An RNA-Based Theory of Natural Universal Computation

TL;DR

This paper proposes an RNA-based model capable of universal computation, suggesting that biological systems might inherently possess computational capabilities comparable to Turing machines, with implications for understanding life and cognition.

Contribution

It introduces a novel RNA editing model that achieves universal computation without complex machinery, bridging molecular biology and computational theory.

Findings

RNA editing rules can compute any function with Turing-equivalent complexity

RNA secondary structures solve parenthesis matching problems

Universal computation is feasible with simple cleavage and ligation operations

Abstract

Life is confronted with computation problems in a variety of domains including animal behavior, single-cell behavior, and embryonic development.
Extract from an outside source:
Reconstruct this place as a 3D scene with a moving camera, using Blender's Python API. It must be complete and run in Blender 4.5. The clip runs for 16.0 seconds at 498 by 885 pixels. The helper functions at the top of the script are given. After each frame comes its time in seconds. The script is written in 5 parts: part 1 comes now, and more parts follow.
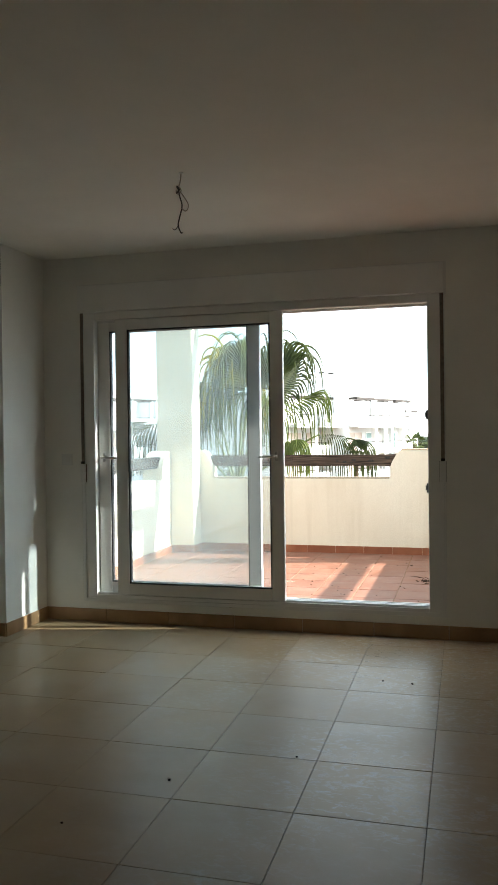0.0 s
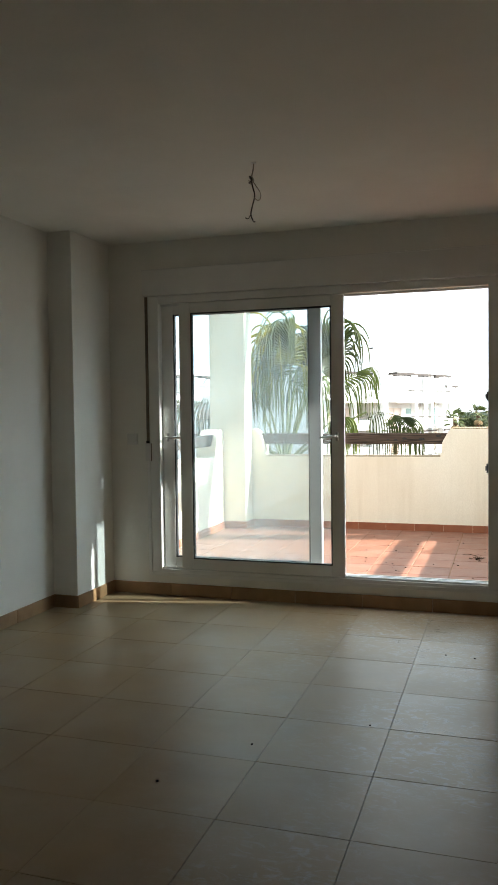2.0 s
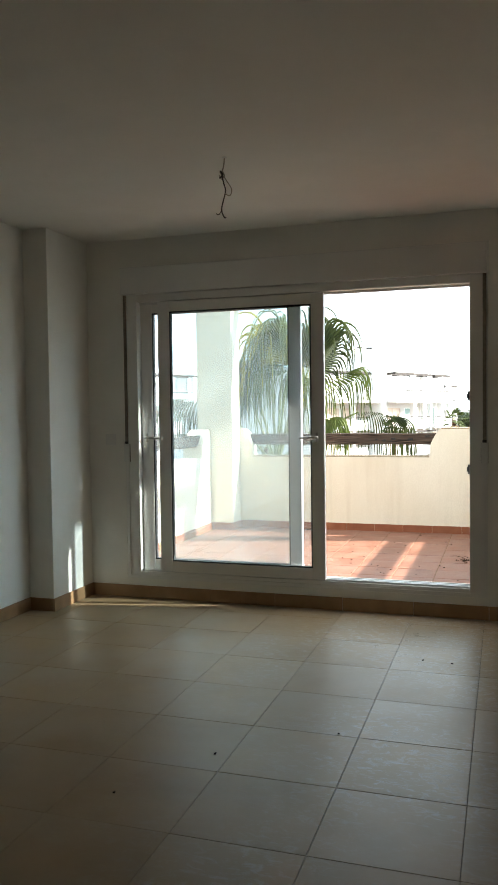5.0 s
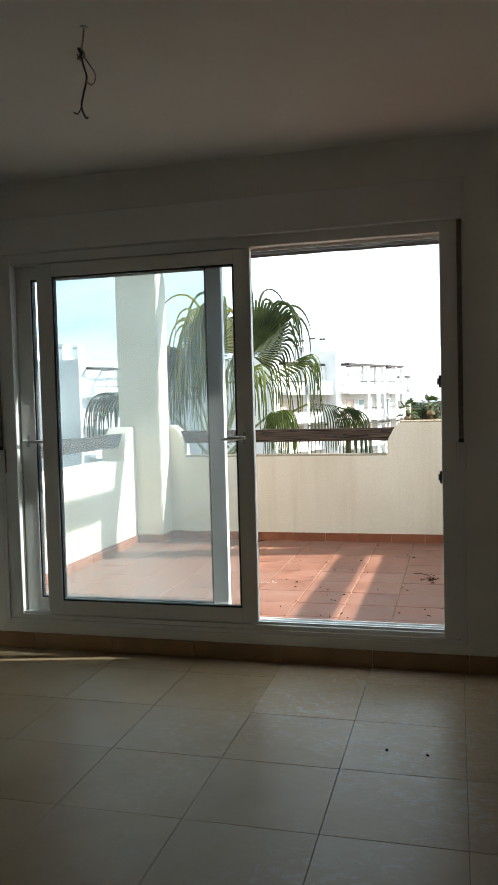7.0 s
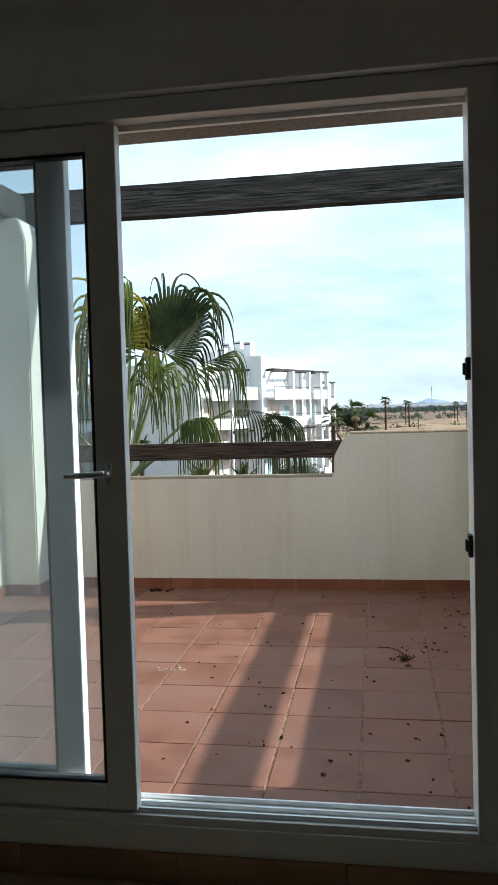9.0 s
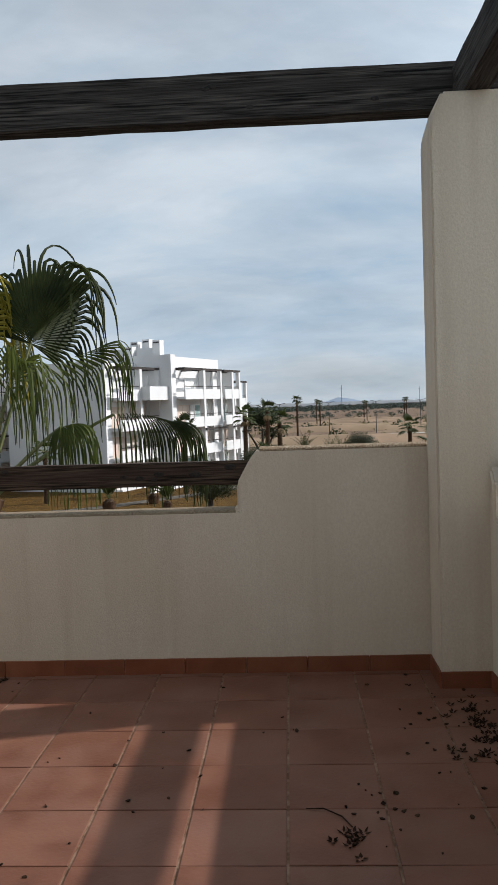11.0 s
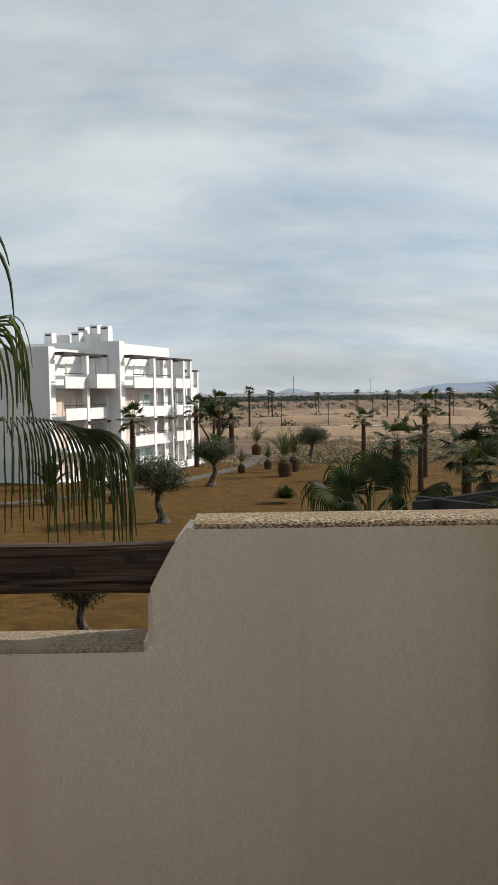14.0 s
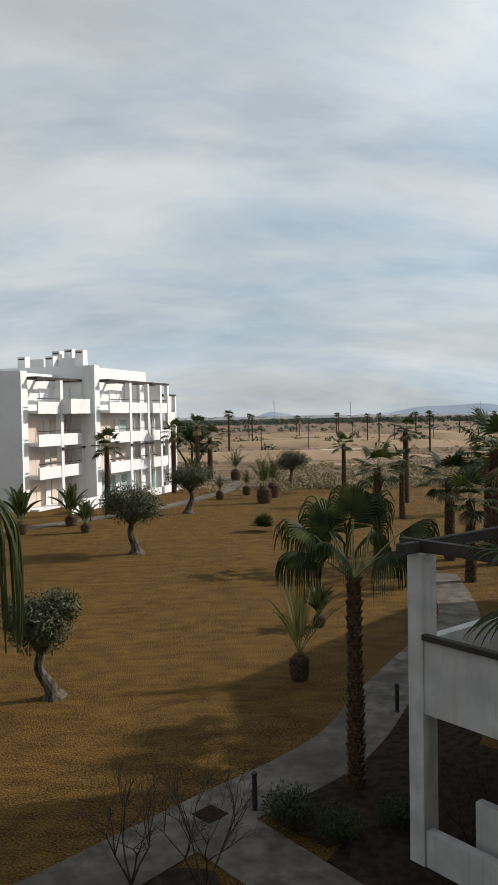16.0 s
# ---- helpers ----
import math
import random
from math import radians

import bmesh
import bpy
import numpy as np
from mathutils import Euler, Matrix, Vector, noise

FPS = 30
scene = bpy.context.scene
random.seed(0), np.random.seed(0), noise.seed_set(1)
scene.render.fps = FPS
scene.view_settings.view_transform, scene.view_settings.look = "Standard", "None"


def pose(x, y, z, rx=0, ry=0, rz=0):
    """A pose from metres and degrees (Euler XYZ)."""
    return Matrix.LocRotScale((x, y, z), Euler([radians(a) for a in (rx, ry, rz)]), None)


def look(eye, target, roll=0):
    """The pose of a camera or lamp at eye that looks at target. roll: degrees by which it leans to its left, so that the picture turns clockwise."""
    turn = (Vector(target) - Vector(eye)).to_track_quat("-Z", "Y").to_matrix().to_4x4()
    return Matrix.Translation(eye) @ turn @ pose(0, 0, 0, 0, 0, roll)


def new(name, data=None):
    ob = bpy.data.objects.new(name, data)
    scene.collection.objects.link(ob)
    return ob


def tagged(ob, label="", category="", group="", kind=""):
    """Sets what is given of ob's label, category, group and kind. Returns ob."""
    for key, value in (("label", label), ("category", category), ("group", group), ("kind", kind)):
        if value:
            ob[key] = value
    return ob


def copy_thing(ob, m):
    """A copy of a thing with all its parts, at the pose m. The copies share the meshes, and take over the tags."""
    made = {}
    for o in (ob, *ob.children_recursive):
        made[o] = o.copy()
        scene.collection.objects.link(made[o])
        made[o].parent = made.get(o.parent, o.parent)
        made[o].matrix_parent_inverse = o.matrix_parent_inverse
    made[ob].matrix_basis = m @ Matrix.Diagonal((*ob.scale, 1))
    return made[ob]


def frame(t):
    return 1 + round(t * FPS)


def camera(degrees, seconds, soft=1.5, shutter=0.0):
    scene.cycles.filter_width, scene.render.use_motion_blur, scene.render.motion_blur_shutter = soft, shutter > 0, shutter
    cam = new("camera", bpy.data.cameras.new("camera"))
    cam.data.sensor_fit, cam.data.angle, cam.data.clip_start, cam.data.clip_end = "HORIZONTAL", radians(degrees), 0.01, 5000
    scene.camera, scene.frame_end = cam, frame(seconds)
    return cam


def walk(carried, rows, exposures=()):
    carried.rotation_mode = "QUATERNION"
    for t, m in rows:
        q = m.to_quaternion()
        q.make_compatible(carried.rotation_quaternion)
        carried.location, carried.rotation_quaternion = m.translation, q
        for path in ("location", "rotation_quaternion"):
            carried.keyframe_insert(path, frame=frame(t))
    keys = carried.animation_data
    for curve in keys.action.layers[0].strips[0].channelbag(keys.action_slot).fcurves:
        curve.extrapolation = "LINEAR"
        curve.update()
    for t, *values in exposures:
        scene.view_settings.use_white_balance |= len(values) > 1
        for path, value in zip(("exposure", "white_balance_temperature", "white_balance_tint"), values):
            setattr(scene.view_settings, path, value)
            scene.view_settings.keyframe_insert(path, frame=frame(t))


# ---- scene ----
cam = camera(35.0, 16.0)
PATH = [
    (0, (0.578, -5.177, 1.31), (0.053, -3.247, 1.295), -0.7),
    (0.5, (0.557, -5.178, 1.314), (0.005, -3.256, 1.283), -0.8),
    (1, (0.486, -5.242, 1.308), (-0.094, -3.328, 1.256), -0.8),
    (1.5, (0.451, -5.307, 1.328), (-0.158, -3.404, 1.255), -0.8),
    (2, (0.456, -5.366, 1.352), (-0.159, -3.465, 1.275), -0.7),
    (2.5, (0.447, -5.416, 1.362), (-0.168, -3.515, 1.285), -0.7),
    (3, (0.469, -5.438, 1.36), (-0.146, -3.537, 1.283), -0.7),
    (5.5, (0.573, -5.051, 1.35), (-0.042, -3.149, 1.273), -0.7),
    (6, (0.545, -4.765, 1.356), (-0.058, -2.86, 1.272), -0.8),
    (6.5, (0.465, -4.42, 1.37), (-0.093, -2.502, 1.272), -1.3),
    (7, (0.426, -3.97, 1.35), (-0.082, -2.038, 1.253), -1.5),
    (7.5, (0.342, -3.541, 1.366), (-0.122, -1.598, 1.281), -1.5),
    (8, (0.254, -3.104, 1.375), (-0.168, -1.151, 1.297), -1.5),
    (8.5, (0.21, -2.641, 1.384), (-0.173, -0.68, 1.304), -1.5),
    (9, (0.113, -2.135, 1.349), (-0.21, -0.163, 1.262), -1.6),
    (9.5, (0.073, -1.643, 1.388), (-0.21, 0.336, 1.315), -1.9),
    (10, (0.06, -1.164, 1.384), (-0.162, 0.823, 1.312), -2.1),
    (12.3, (0.079, 0.383, 1.356), (0.07, 2.378, 1.226), -1.8),
    (12.5, (0.076, 0.481, 1.351), (0.073, 2.477, 1.219), -1.9),
    (13, (0.031, 0.921, 1.36), (0.029, 2.916, 1.226), -2.0),
    (13.5, (-0.033, 1.396, 1.445), (-0.031, 3.392, 1.311), -1.1),
    (14, (0.031, 1.732, 1.478), (0.05, 3.728, 1.354), -0.8),
    (14.5, (0.13, 2.144, 1.522), (0.169, 4.141, 1.42), -0.8),
    (15, (0.205, 2.494, 1.563), (0.258, 4.492, 1.478), -1.0),
    (15.5, (0.215, 2.91, 1.591), (0.282, 4.908, 1.526), -0.9),
    (16, (0.313, 3.201, 1.602), (0.381, 5.199, 1.536), -1.0),
]
EXPOSURES = [(0.0, 2.39, 6300, 5), (1.5, 2.36, 6320, 5), (2.8, 2.48, 6350, 5), (5.5, 2.44, 6300, 5), (6.5, 2.07, 6200, 5), (7.5, 1.55, 6000, 4), (8.0, 1.32, 5900, 3), (8.5, 1.15, 5800, 3), (9.0, 0.87, 5680, 3), (9.5, 0.42, 5750, 5), (10.2, -0.06, 5850, 11), (12.3, 0.05, 6460, 10), (16.0, -0.04, 6560, 10)]
walk(cam, [(t, look(e, a, r)) for t, e, a, r in PATH], EXPOSURES)

# ---- world, sun ----
SUN = Vector((1.50, 0.34, 1.0)).normalized()      # towards the sun
world = bpy.data.worlds.new("sky")
scene.world = world
world.use_nodes = True
wn, wl = world.node_tree.nodes, world.node_tree.links
wn.clear()
sky = wn.new("ShaderNodeTexSky")
sky.sky_type = "NISHITA"
sky.sun_disc = False
sky.sun_elevation = math.asin(SUN.z)
sky.sun_rotation = math.atan2(SUN.x, SUN.y)
sky.dust_density, sky.ozone_density = 1.5, 1.5
tc = wn.new("ShaderNodeTexCoord")
sep = wn.new("ShaderNodeSeparateXYZ")
wl.new(tc.outputs["Generated"], sep.inputs[0])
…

Yet we currently do not know of a naturally existing biological system that is capable of universal computation, i.e., Turing-equivalent in scope. Generic finite-dimensional dynamical systems (which encompass most models of neural networks, intracellular signaling cascades, and gene regulatory networks) fall short of universal computation, but are assumed to be capable of explaining cognition and development. I present a class of models that bridge two concepts from distant fields: combinatory logic (or, equivalently, lambda calculus) and RNA molecular biology. A set of basic RNA editing rules can make it possible to compute any computable function with identical algorithmic complexity to that of Turing machines. The models do not assume extraordinarily complex molecular machinery or any processes that radically differ from what we already know to occur in cells. Distinct independent enzymes can mediate each of the rules and RNA molecules solve the problem of parenthesis matching through their secondary structure. In the most plausible of these models all of the editing rules can be implemented with merely cleavage and ligation operations at fixed positions relative to predefined motifs. This demonstrates that universal computation is well within the reach of molecular biology. It is therefore reasonable to assume that life has evolved - or possibly began with - a universal computer that yet remains to be discovered. The variety of seemingly unrelated computational problems across many scales can potentially be solved using the same RNA-based computation system. Experimental validation of this theory may immensely impact our understanding of memory, cognition, development, disease, evolution, and the early stages of life.